His team understands him though and is comprised of his strategists and best friends James (Theo Germaine) and McAfee (Laura Dreyfuss), and his high-school sweetheart and future First Lady Alice (Julia Schlaepfer). With weeks to go until the election, the team is scrambling to find strategies that will give Payton the edge and secure his success in the election. After vetting a couple applicants, the group decides the best course of action is to bring on their terminally ill classmate Infinity (Zoey Deutch) to help drive the sympathy vote and help win Payton the election.
Payton and his team understand what makes a good candidate, perhaps almost a little too well. The Politician is a good show about the incredibly high moral standard the general public holds for its public offiicials, as the kids frequently worry about creating any "skeletons" that will come back to haunt them on this long-term plan to the Presidency.
Of course, this is high school where teens make frequent mistakes, so it always seems Payton and friends are rushing around in an attempt to put out the proverbial fires that could one day ruin Payton's future campaign. Also, remember this is a Ryan Murphy series which means there's some pretty wild situations that really drive home the satire while still striking a perfect balance between hilarity and high-stakes drama.

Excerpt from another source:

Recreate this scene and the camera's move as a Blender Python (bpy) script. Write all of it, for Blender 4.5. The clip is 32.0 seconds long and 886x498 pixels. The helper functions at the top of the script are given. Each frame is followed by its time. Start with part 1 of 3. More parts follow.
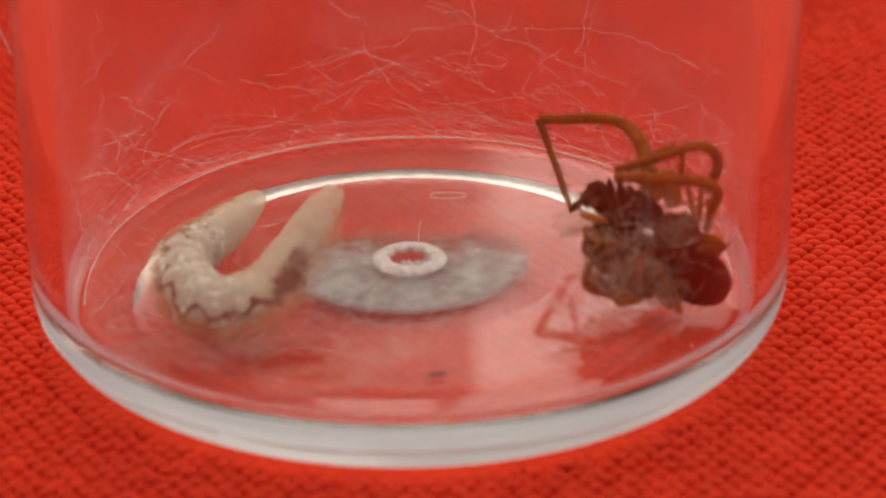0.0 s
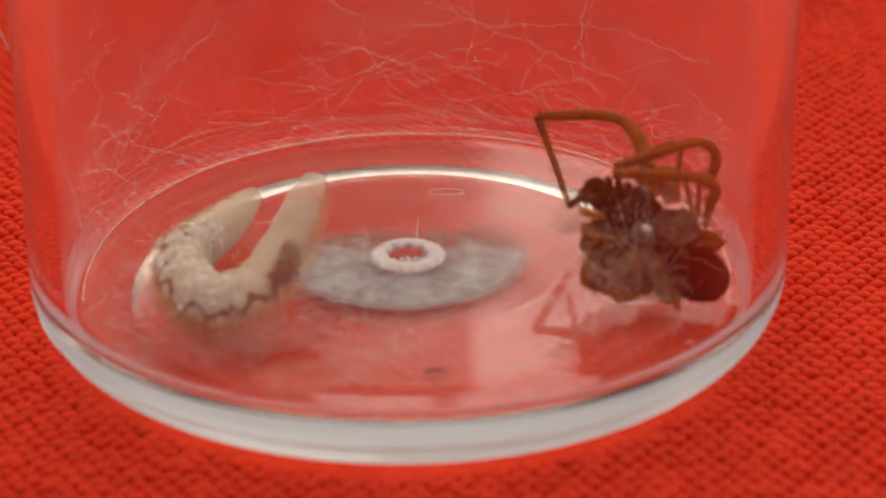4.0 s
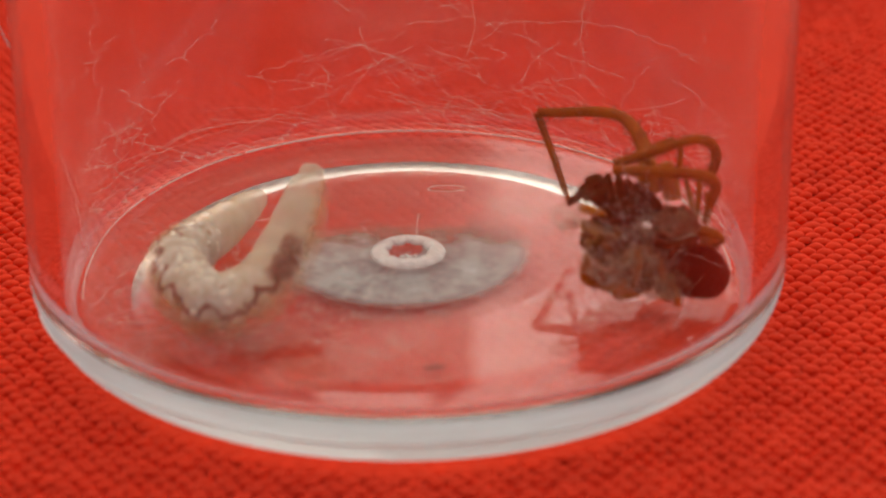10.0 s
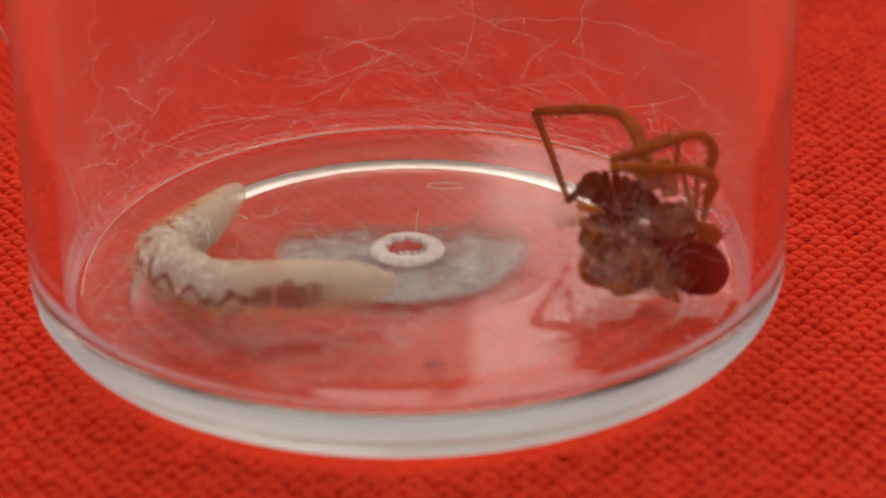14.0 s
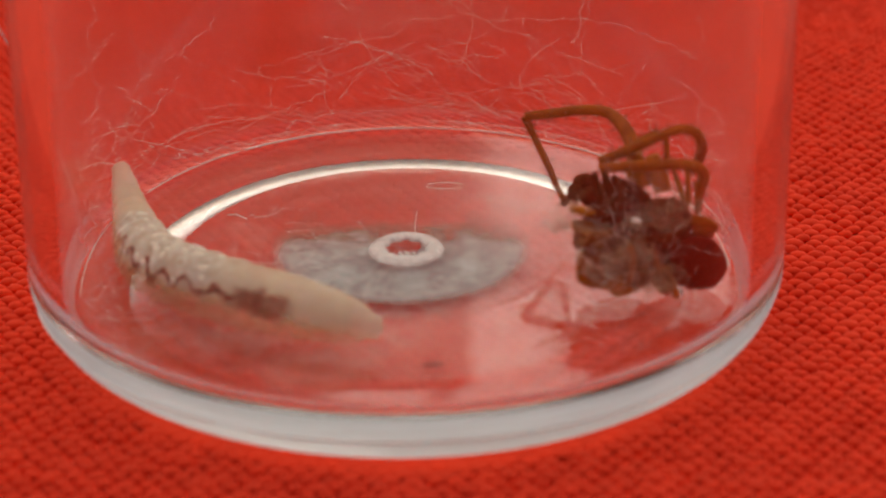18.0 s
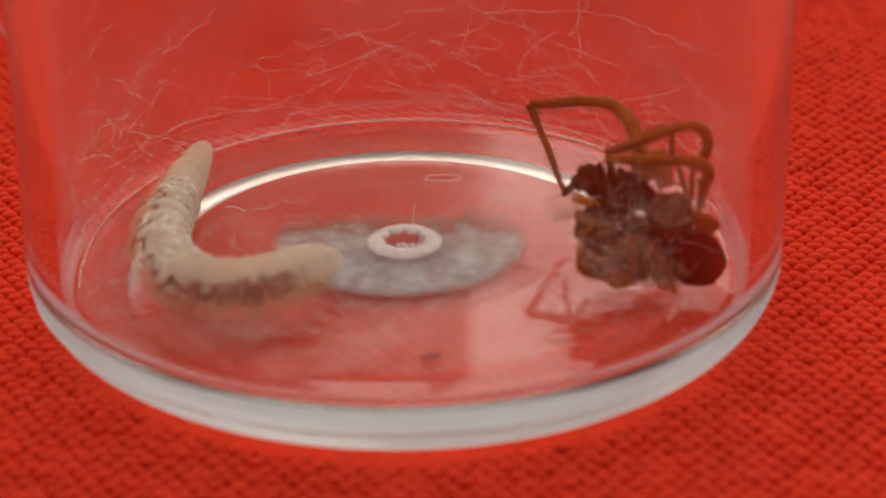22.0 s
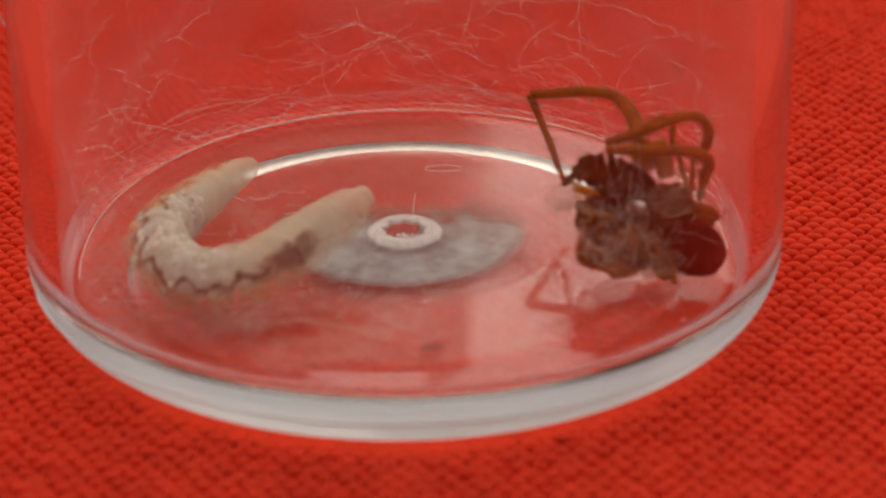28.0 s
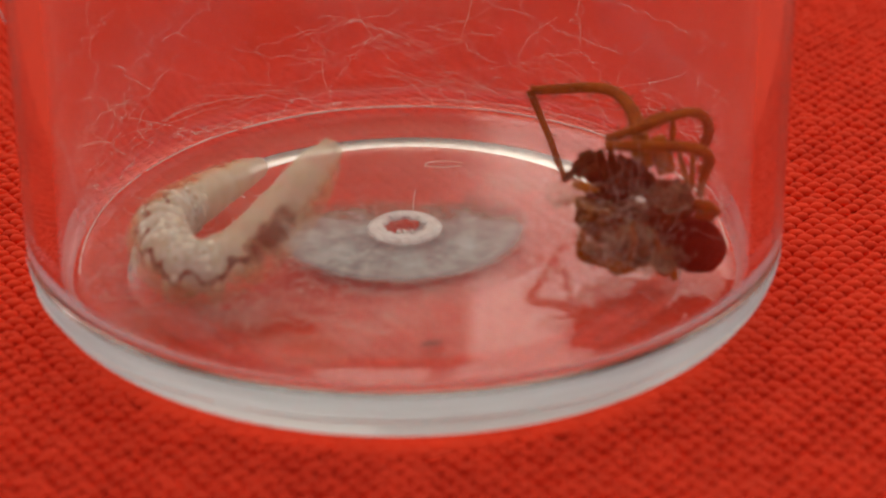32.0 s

The Politician can do more than Dramedy too, as there are a handful of moments in which the comedy is dropped and viewers are compelled to feel real empathy even for some of the series' most unsympathetic characters. It was never over-done though, nor was the singing. Musical moments only happen a few times throughout the season. As someone who was lukewarm on Glee, I appreciated that the few musical moments were organic and part of the plot, not just random characters bursting into song spontaneously.

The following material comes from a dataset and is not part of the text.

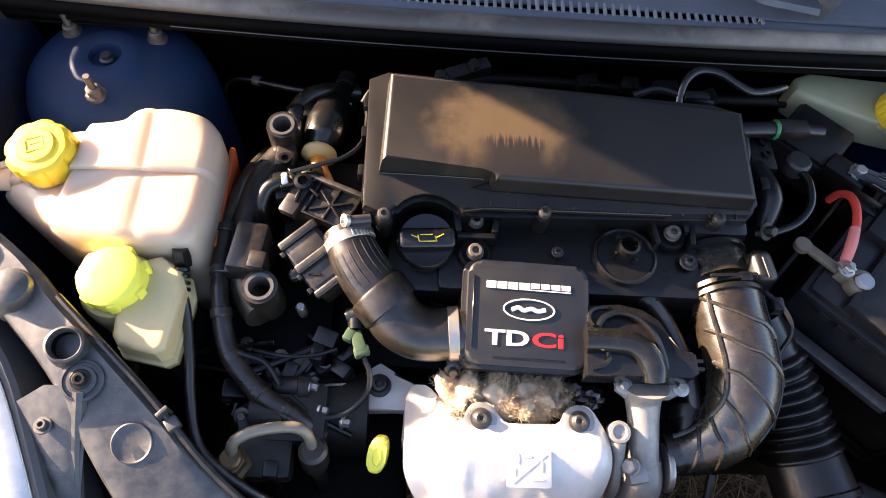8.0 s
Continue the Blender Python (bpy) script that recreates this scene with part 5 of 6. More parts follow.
cable = thing("sensor_lead", (-0.42, 0.15, 0.74), "thin black lead with a ribbed plug on the reservoir", "cable")
s = Shape()
s.lathe([(0.009, -0.012), (0.0095, 0.0), (0.008, 0.008)], (-0.437, 0.260, 0.832), (0.0, 0.5, 1), 6)
for i in range(4):
    s.lathe([(0.006, 0), (0.0085, 0.001), (0.0085, 0.004), (0.006, 0.005)], (-0.4365 + 0.0005 * i, 0.250 - 0.006 * i, 0.826 - 0.003 * i), (0, -0.9, -0.4), 14)
part("plug", s, m_black, cable)
s = Shape()
s.tube([(-0.436, 0.234, 0.820), (-0.428, 0.205, 0.806), (-0.420, 0.165, 0.796), (-0.413, 0.125, 0.790), (-0.401, 0.087, 0.784), (-0.378, 0.064, 0.775), (-0.345, 0.045, 0.757), (-0.322, 0.036, 0.738)], 0.0052, 10, 8)
part("lead", s, m_rubber, cable)

# air conditioning pipe and pump
ac = thing("air_conditioning_pump", (-0.36, 0.09, 0.64), "dark pump with a bent tan metal pipe and hex unions", "pump")
s = Shape()
s.lathe([(0.044, -0.10), (0.046, -0.06), (0.046, 0.02), (0.04, 0.03), (0.02, 0.034)], (-0.345, 0.14, 0.70), (-1, 0, 0), 30)
s.box((-0.315, 0.125, 0.735), (0.06, 0.06, 0.05), 0.008)
s.box((-0.345, 0.085, 0.742), (0.06, 0.05, 0.03), 0.008)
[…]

As is the case with most Ryan Murphy shows, The Politician has a talented and inclusive cast that will spark fandoms for individual side characters. Ricardo (Benjamin Barrett) is a never-ending source of comedy, and I can definitely see folks being big fans of the performances given by Gwyneth Paltrow and Murphy's more frequent collaborators like Jessica Lange and Dylan McDermott. If an actor or actress has a speaking role in The Politician, the writers ensured that character's moment was memorable.
With that being said, this is Ben Platt's show and he shoulders this series masterfully as Payton Hobart. Payton is flawed, manipulative, and sometimes so blinded by his ambition he refuses to respond to life situations that any normal human would. He can treat one small mistake like the end of the world. Platt does it so well that an audience will begin to anticipate his breakdowns and go along with the insanity, completely forgetting this is all for a high school position.
The season does feel a bit short, though it's ultimately a good thing The Politician is no slave to the traditional consistent episode length. Each of the 8 episodes is as long as it needs to be with the premiere clocking in at just over an hour to one episode actually lasting under 30 minutes. The result is an episode that tells the story you want to hear and gets out, with little to no time ever committed to something the audience may consider fluff.
Though it was disappointing to only get a limited amount of time with these characters, The Politician sets the stage for an equally promising Season 2, which has already been green-lit by Netflix. Hopefully The Politician has a plan for more than that, because this series could be the next big hit Netflix needed in light of the oncoming swarm of high profile competitors. It's a must-watch, especially for those looking for a laugh ahead of the oncoming election year.